Radiocarbon Dating - Measurements and Scales

Measurements and Scales

Measurements are traditionally made by counting the radioactive decay of individual carbon atoms by gas proportional counting or by liquid scintillation counting. For samples of sufficient size (several grams of carbon) this method is still widely used in the 2000s. Among others, all the tree ring samples used for the calibration curves (see below) were determined by these counting techniques. Such decay counting, however, is relatively insensitive and subject to large statistical uncertainties for small samples. When there is little carbon-14 to begin with, the long radiocarbon half-life means that very few of the carbon-14 atoms will decay during the time allotted for their detection, resulting in few disintegrations per minute.

The sensitivity of radiocarbon dating has been greatly increased by the use of accelerator mass spectrometry (AMS). With this technique 14C atoms can be detected and counted directly, as opposed to detecting radioactive decay. Radiocarbon AMS samples are prepared by completely burning the sample, collecting the resulting carbon dioxide, and reducing it to a solid carbon target for sputtering atomic carbon ions into the mass spectrometer. This method allows dating samples containing only a few milligrams of carbon.

Raw radiocarbon ages (i.e., those not calibrated) are usually reported in "years Before Present" (BP). This is the number of radiocarbon years before 1950, based on a nominal (and assumed constant – see "calibration" below) level of carbon-14 in the atmosphere equal to the 1950 level. These raw dates are also based on a slightly-off historic value for the radiocarbon half-life. Such value is used for consistency with earlier published dates (see "Radiocarbon half-life" below). See the section on computation for the basis of the calculations.

Radiocarbon dating laboratories generally report an uncertainty for each date. For example, 3000 ± 30 BP indicates a standard deviation of 30 radiocarbon years. Traditionally this included only the statistical counting uncertainty. However, some laboratories supplied an "error multiplier" that could be multiplied by the uncertainty to account for other sources of error in the measuring process. More recently, the laboratories try to quote the overall uncertainty, which is determined from control samples of known age and verified by international intercomparison exercises. In 2008, a typical uncertainty better than ±40 radiocarbon years can be expected for samples younger than 10,000 years. This, however, is only a small part of the uncertainty of the final age determination (see section Calibration below).

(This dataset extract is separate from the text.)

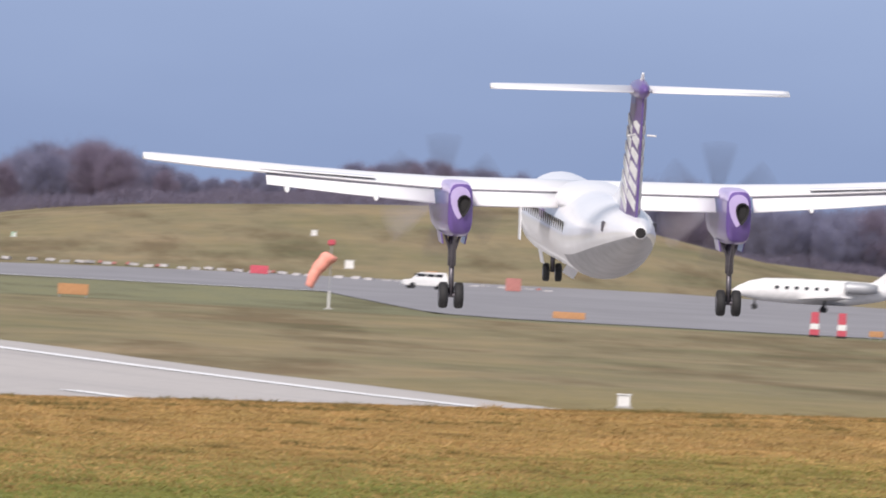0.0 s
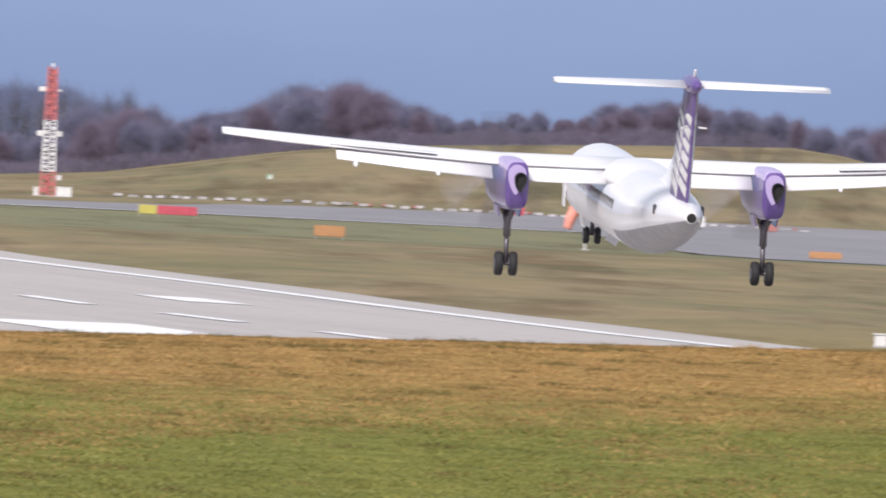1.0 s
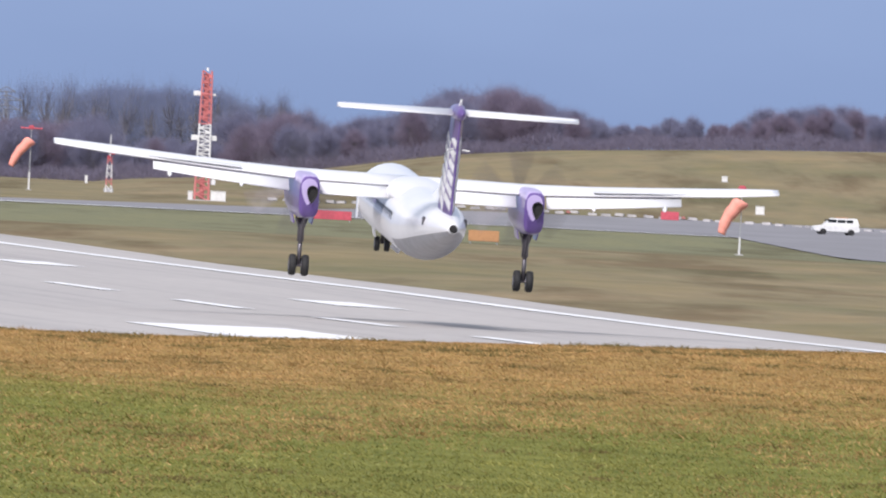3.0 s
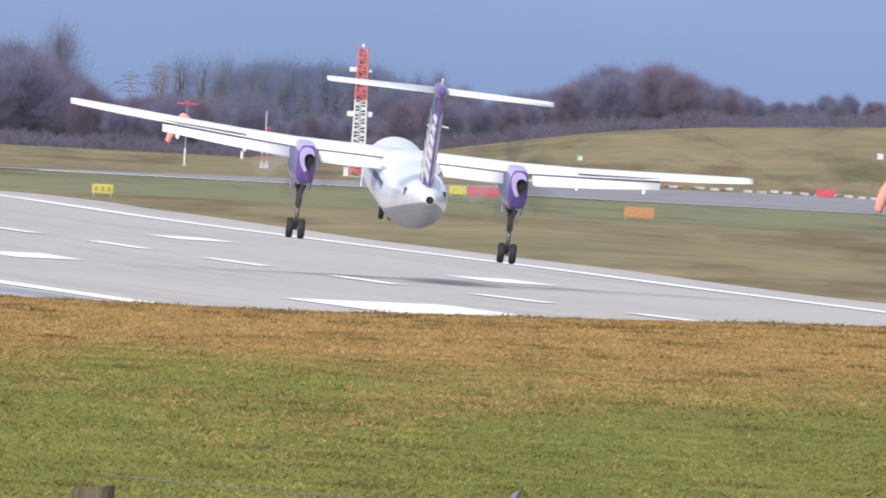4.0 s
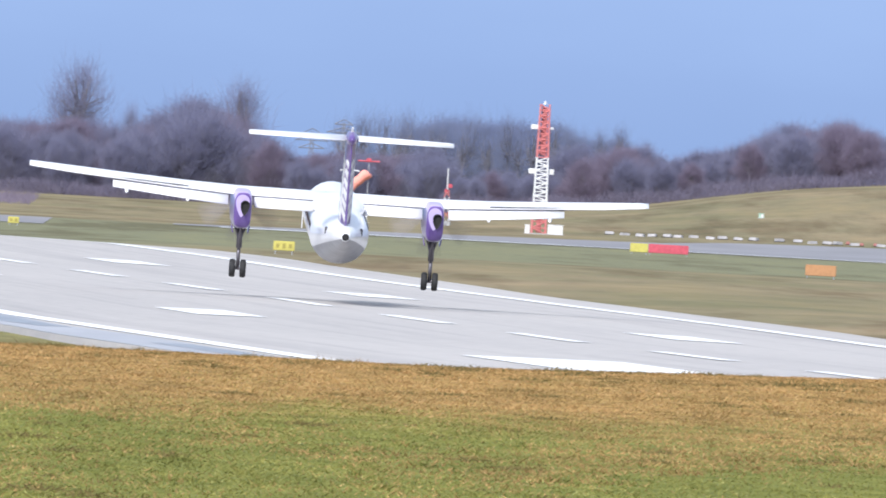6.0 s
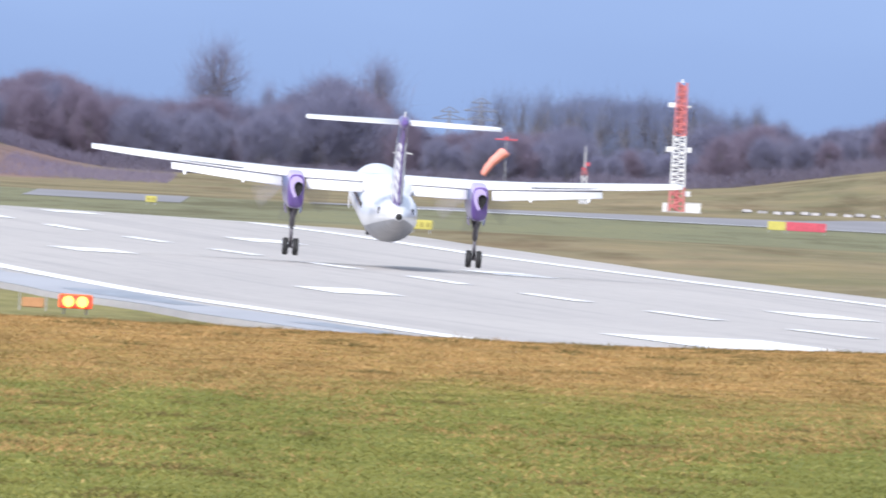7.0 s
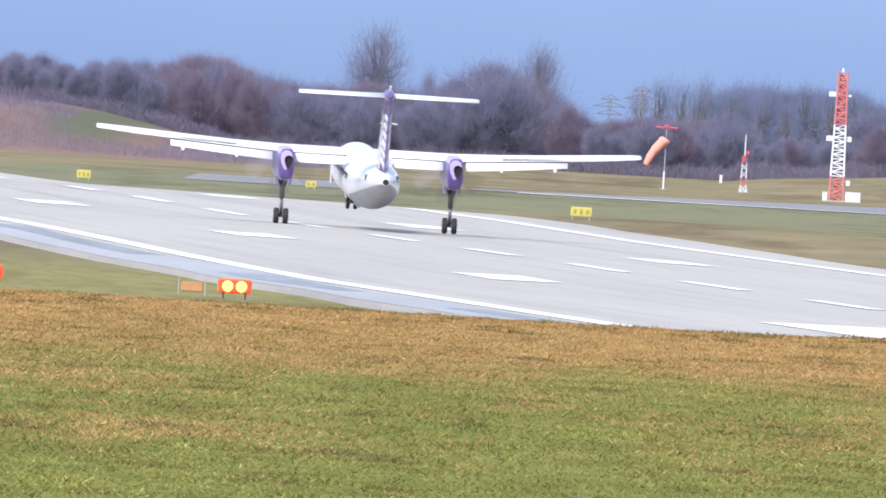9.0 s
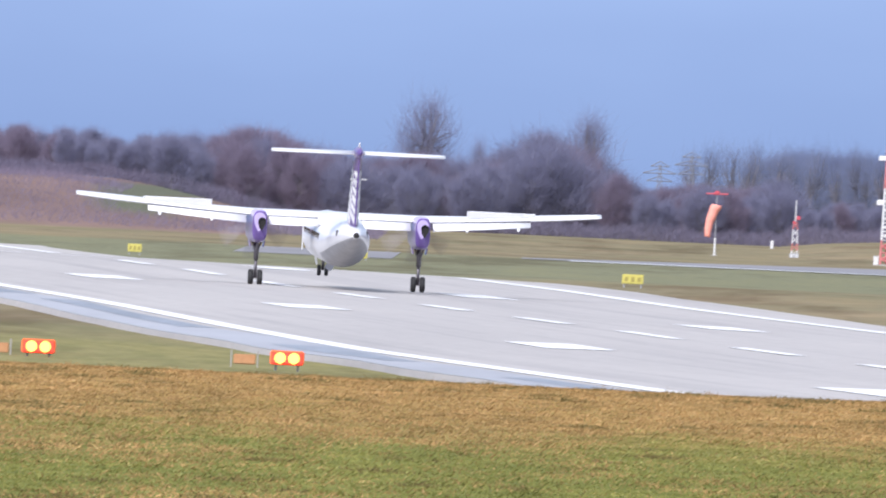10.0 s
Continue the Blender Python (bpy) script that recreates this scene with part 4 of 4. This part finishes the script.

Samples older than the upper age-limit cannot be dated because the small number of remaining intrinsic 14C atoms will be obscured by 14C background atoms introduced into the samples while they still resided in the environment, during sample preparation, or in the detection instrument. As of 2007, the limiting age for a 1 milligram sample of graphite is about ten half-lives, approximately 60,000 years. This age is derived from that of the calibration blanks used in an analysis, whose 14C content is assumed to be the result of contamination during processing (as a result of this, some facilities will not report an age greater than 60,000 years for any sample).

A variety of sample processing and instrument-based constraints have been postulated to explain the upper age-limit. To examine instrument-based background activities in the AMS instrument of the W. M. Keck Carbon Cycle Accelerator Mass Spectrometry Laboratory of the University of California, a set of natural diamonds were dated. Natural diamond samples from different sources within rock formations with standard geological ages in excess of 100 Ma yielded14C apparent ages 64,920 ± 430 BP to 80,000 ± 1100 BP as reported in 2007.